From this simple experiment, let us turn for a moment to the plant in its natural condition when affected by the white rust. If, after rain or dew, when the little drops of moisture hang like pearls about the sickly pallid leaves of the shepherd’s-purse, bespattered with the white pustules of the rust, we collect and examine a drop of water from the immediate neighbourhood of one of the pustules, we shall commonly find empty conidia and zoospores in different stages of development.
Plate XI.
W. West imp.
Water alone seems to be essential to them, and for this the conidia may remain unchanged for a month, and literally burst into activity at the first gentle shower, till the whole surface of the plant is swarming with zoospores. We may no longer doubt that a true vegetable produces from itself bodies endowed with active motion, resembling low forms of animal life, and yet in themselves not animalcules, as some would suggest, but essentially vegetable, as we shall hereafter demonstrate. To scientific men this is not new, except as regards fungi, for in algæ such bodies have long been recognized.

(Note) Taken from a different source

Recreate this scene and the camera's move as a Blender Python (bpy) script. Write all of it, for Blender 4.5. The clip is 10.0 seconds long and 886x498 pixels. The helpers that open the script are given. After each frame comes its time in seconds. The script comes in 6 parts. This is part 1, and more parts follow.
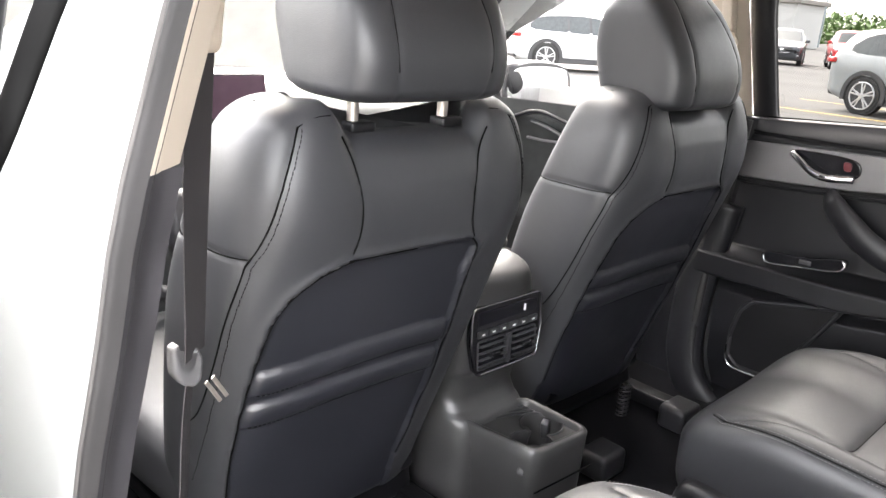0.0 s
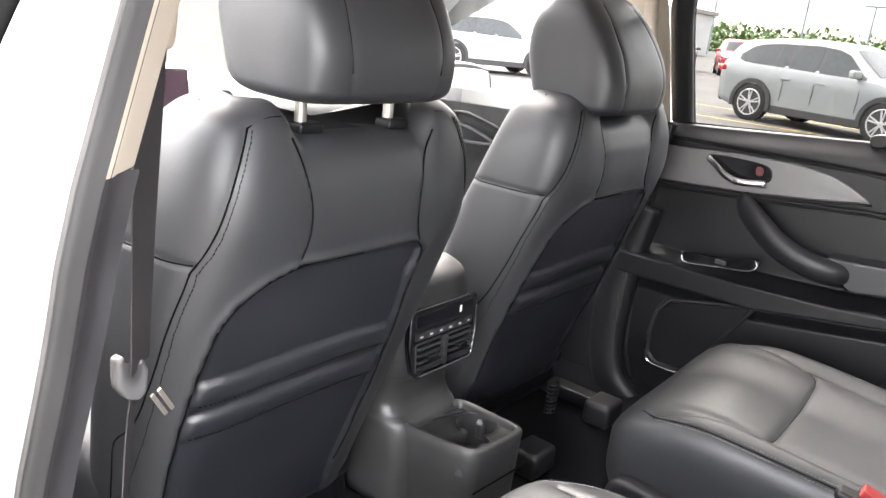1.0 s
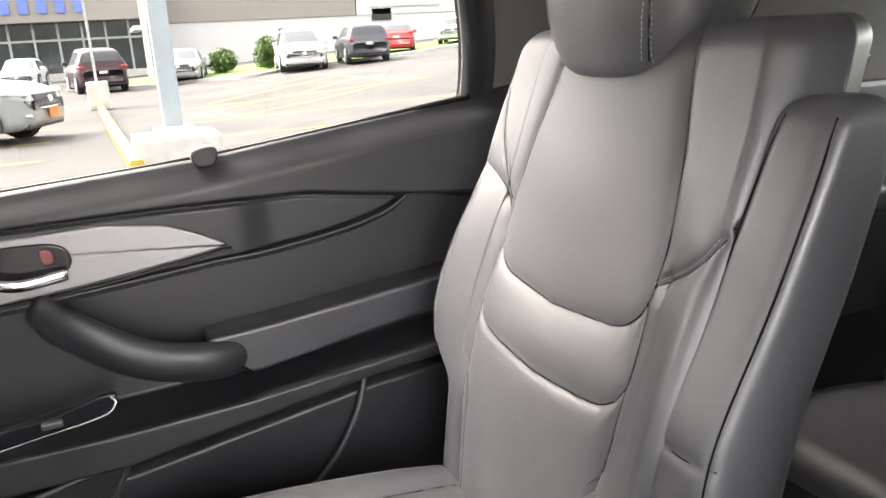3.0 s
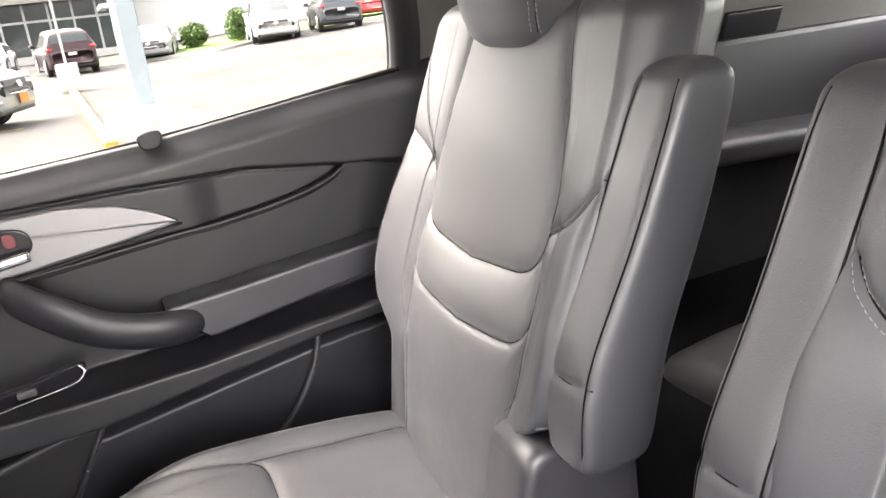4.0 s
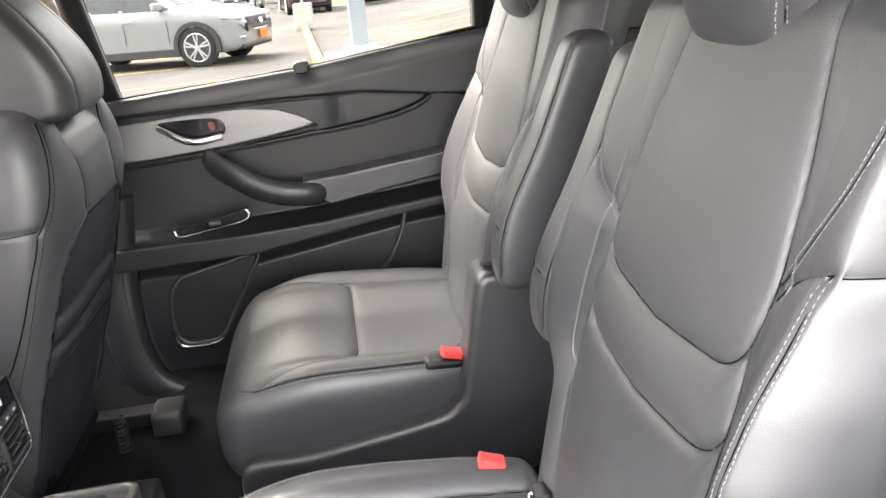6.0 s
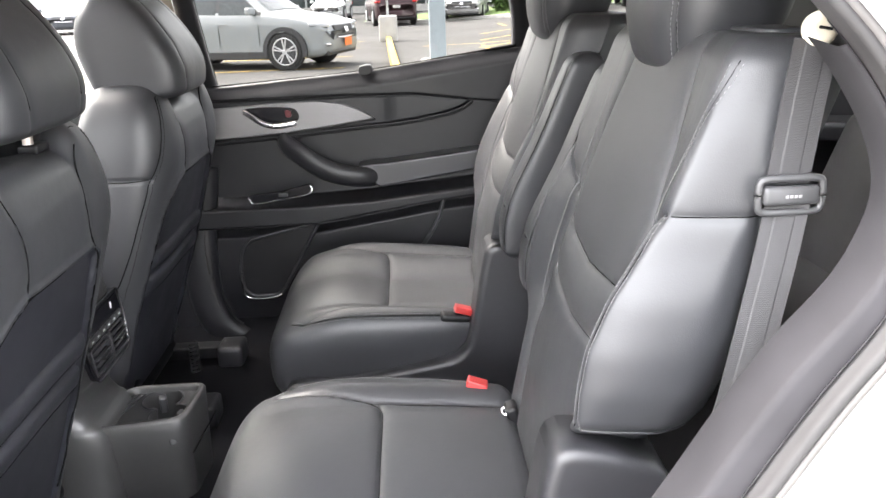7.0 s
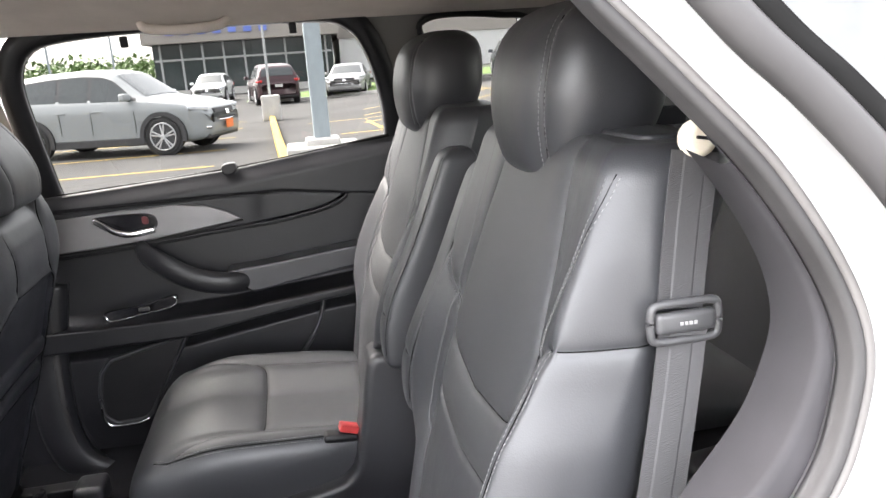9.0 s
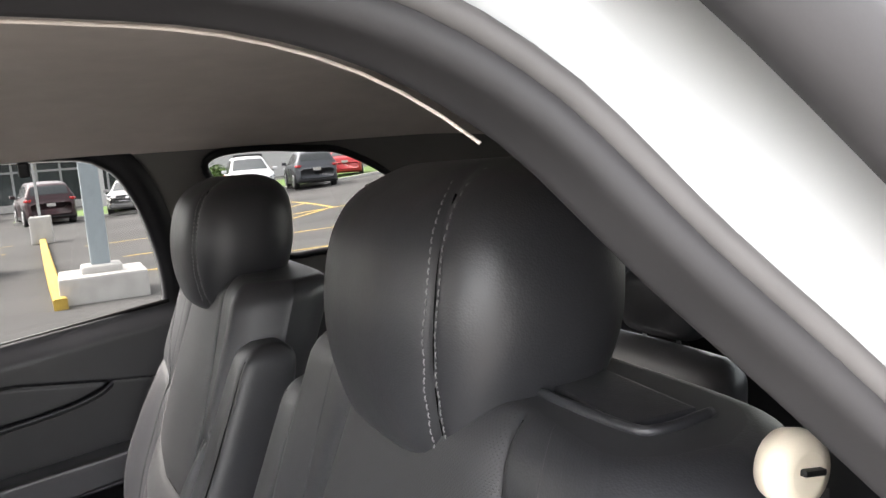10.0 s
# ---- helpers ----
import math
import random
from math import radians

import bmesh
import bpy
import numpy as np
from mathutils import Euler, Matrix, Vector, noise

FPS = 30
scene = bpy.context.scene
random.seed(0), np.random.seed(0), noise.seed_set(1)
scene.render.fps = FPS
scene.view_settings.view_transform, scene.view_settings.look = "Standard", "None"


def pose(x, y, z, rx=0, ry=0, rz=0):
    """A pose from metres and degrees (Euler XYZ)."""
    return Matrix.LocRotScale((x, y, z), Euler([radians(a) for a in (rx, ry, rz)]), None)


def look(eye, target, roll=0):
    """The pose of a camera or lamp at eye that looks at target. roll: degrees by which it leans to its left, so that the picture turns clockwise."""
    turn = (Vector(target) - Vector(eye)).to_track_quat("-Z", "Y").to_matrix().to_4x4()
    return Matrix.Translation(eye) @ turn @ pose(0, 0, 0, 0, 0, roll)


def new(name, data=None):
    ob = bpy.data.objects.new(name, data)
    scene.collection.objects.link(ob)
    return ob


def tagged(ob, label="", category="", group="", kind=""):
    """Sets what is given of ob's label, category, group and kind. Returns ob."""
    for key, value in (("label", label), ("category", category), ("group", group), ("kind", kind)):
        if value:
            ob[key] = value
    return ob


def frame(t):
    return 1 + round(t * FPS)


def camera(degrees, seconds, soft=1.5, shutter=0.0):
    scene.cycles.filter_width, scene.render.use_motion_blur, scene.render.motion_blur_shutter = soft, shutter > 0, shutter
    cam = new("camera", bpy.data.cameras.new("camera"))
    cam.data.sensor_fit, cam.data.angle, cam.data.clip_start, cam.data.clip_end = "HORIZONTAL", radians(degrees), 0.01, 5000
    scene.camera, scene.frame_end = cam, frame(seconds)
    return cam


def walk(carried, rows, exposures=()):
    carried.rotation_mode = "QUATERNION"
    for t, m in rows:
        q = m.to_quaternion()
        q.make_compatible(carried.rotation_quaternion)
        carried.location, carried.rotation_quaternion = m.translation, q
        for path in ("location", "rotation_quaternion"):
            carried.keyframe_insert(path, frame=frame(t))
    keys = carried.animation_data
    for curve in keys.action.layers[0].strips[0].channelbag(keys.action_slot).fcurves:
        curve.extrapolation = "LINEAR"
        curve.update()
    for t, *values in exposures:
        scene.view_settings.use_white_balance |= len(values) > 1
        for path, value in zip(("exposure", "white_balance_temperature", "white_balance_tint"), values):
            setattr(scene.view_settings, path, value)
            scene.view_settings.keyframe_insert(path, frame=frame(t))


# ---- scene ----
cam = camera(60.0, 10.0)

PATH = [
    (0, (-1.044, -0.591, 1.342), (0.303, 0.764, 0.748), 4.3),
    (0.5, (-1.051, -0.571, 1.342), (0.394, 0.685, 0.765), 5.2),
    (1, (-1.077, -0.542, 1.342), (0.436, 0.631, 0.765), 6.3),
    (1.5, (-1.077, -0.485, 1.334), (0.525, 0.565, 0.757), 7.3),
    (2, (-0.931, -0.354, 1.312), (0.888, 0.263, 0.756), 7.4),
    (2.5, (-0.587, -0.187, 1.33), (1.345, -0.319, 0.832), 3.7),
    (3, (-0.383, -0.134, 1.332), (1.401, -0.868, 0.803), -3.3),
    (4.5, (-0.627, -0.209, 1.353), (1.124, -0.915, 0.692), -7.7),
    (5, (-0.783, -0.245, 1.344), (1.026, -0.779, 0.68), -7.1),
    (5.5, (-0.951, -0.271, 1.363), (0.892, -0.642, 0.681), -6.4),
    (6, (-1.086, -0.3, 1.379), (0.777, -0.536, 0.69), -5.2),
    (7.5, (-1.526, -0.381, 1.392), (0.374, -0.427, 0.768), -1.5),
    (8, (-1.546, -0.398, 1.395), (0.361, -0.478, 0.798), -1.5),
    (8.5, (-1.49, -0.413, 1.408), (0.419, -0.576, 0.832), -2.4),
    (9, (-1.282, -0.415, 1.425), (0.628, -0.762, 0.945), -4.0),
    (9.5, (-1.06, -0.448, 1.459), (0.808, -1.093, 1.152), -5.3),
    (10, (-0.884, -0.496, 1.488), (0.903, -1.361, 1.243), -4.8),
]
walk(cam, [(t, look(eye, target, roll)) for t, eye, target, roll in PATH],
     [(0, 5.3, 6900, 12), (1.5, 5.38, 6900, 12), (2.0, 5.52, 7000, 12), (2.5, 5.67, 7100, 13), (3.2, 5.76, 7100, 13), (4.5, 6.08, 7200, 13), (5.5, 5.96, 7200, 13), (6.2, 5.6, 7100, 12), (7.5, 5.23, 6700, 11), (8.5, 5.13, 6700, 11), (9.5, 4.76, 6800, 12), (10, 4.48, 6800, 12)])

# ---------------- world, sun, exposure ----------------
world = bpy.data.worlds.new("overcast_sky")
scene.world = world
world.use_nodes = True
wn = world.node_tree
sky = wn.nodes.new("ShaderNodeTexSky")
sky.sky_type = 'NISHITA'
sky.sun_disc = False
sky.sun_elevation, sky.sun_rotation = radians(52), radians(35.5)
sky.dust_density = 4.0
soften = wn.nodes.new("ShaderNodeHueSaturation")
soften.inputs["Saturation"].default_value = 0.22
wn.links.new(sky.outputs[0], soften.inputs["Color"])
back = wn.nodes["Background"]
wn.links.new(soften.outputs[0], back.inputs["Color"])
back.inputs["Strength"].default_value = 0.15
sun = new("sun", bpy.data.lights.new("sun", 'SUN'))
sun.data.energy, sun.data.angle, sun.data.color = 0.75, radians(55), (1.0, 0.97, 0.94)
sun.matrix_world = look((4.0, 5.6, 8.8), (0, 0, 0))


# ---------------- materials ----------------
def nodes_of(name):
    m = bpy.data.materials.new(name)
    m.use_nodes = True
    nt = m.node_tree
    return m, nt, nt.nodes["Principled BSDF"]


def surface(name, color, rough=0.5, metal=0.0, grain=900.0, relief=0.15, cloud=14.0, vary=0.18, spec=0.5, coat=0.0, pores=False, wrinkle=0.0):
    """A surface with colour variation at two scales, a roughness that wanders, and a fine relief."""
    m, nt, b = nodes_of(name)
    co = nt.nodes.new("ShaderNodeTexCoord")
    big = nt.nodes.new("ShaderNodeTexNoise")
    big.inputs["Scale"].default_value, big.inputs["Detail"].default_value = cloud, 4
    nt.links.new(co.outputs["Object"], big.inputs["Vector"])
    ramp = nt.nodes.new("ShaderNodeMapRange")
    ramp.inputs["From Min"].default_value, ramp.inputs["From Max"].default_value = 0.3, 0.7
    ramp.inputs["To Min"].default_value, ramp.inputs["To Max"].default_value = 1 - vary, 1 + vary
    nt.links.new(big.outputs["Fac"], ramp.inputs["Value"])
    mul = nt.nodes.new("ShaderNodeVectorMath")
    mul.operation = 'SCALE'
    mul.inputs[0].default_value = color
    nt.links.new(ramp.outputs[0], mul.inputs["Scale"])
    nt.links.new(mul.outputs[0], b.inputs["Base Color"])
    rr = nt.nodes.new("ShaderNodeMapRange")
    rr.inputs["From Min"].default_value, rr.inputs["From Max"].default_value = 0.3, 0.7
    rr.inputs["To Min"].default_value, rr.inputs["To Max"].default_value = rough * 0.88, min(1, rough * 1.12)
    nt.links.new(big.outputs["Fac"], rr.inputs["Value"])
    nt.links.new(rr.outputs[0], b.inputs["Roughness"])
    b.inputs["Metallic"].default_value = metal
    b.inputs["Specular IOR Level"].default_value = spec
    b.inputs["Coat Weight"].default_value = coat
    b.inputs["Coat Roughness"].default_value = 0.06
    if relief > 0:
        fine = nt.nodes.new("ShaderNodeTexVoronoi" if pores else "ShaderNodeTexNoise")
        fine.inputs["Scale"].default_value = grain
        nt.links.new(co.outputs["Object"], fine.inputs["Vector"])
        bump = nt.nodes.new("ShaderNodeBump")
        bump.inputs["Strength"].default_value, bump.inputs["Distance"].default_value = relief, 0.0006
        nt.links.new(fine.outputs[0], bump.inputs["Height"])
        nt.links.new(bump.outputs[0], b.inputs["Normal"])
        if wrinkle > 0:
            # soft unevenness of the hide
            slow = nt.nodes.new("ShaderNodeTexNoise")
            slow.inputs["Scale"].default_value, slow.inputs["Detail"].default_value = 26.0, 3
            nt.links.new(co.outputs["Object"], slow.inputs["Vector"])
            swell = nt.nodes.new("ShaderNodeBump")
            swell.inputs["Strength"].default_value, swell.inputs["Distance"].default_value = wrinkle, 0.004
            nt.links.new(slow.outputs["Fac"], swell.inputs["Height"])
            nt.links.new(swell.outputs[0], bump.inputs["Normal"])
    return m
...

A second kind of reproductive organs are described by Dr. de Bary; and if future examinations confirm his observations, as they doubtless will, this feature is an important one. It is true that M. Caspary long since detected similar bodies in moulds (allied to that which produces the potato disease), but he only knew them in a limited sense compared with what De Bary has revealed. These fruits are hidden amid the tissues of the plant on which the “white rust” is parasitic, and only betray their presence by the coloration of those tissues. To these bodies it is proposed to give the name of “oogonia” and “antheridia,” on account of their presumed sexuality, the “oogonia” representing the female, and the “antheridia” the male organs.
The oogonia are large spherical or ovoid cells, with a thickish membrane containing a granular protoplasm, or formative fluid. They are produced either terminally or laterally upon the threads of the mycelium, from which they are separated by septa or partitions.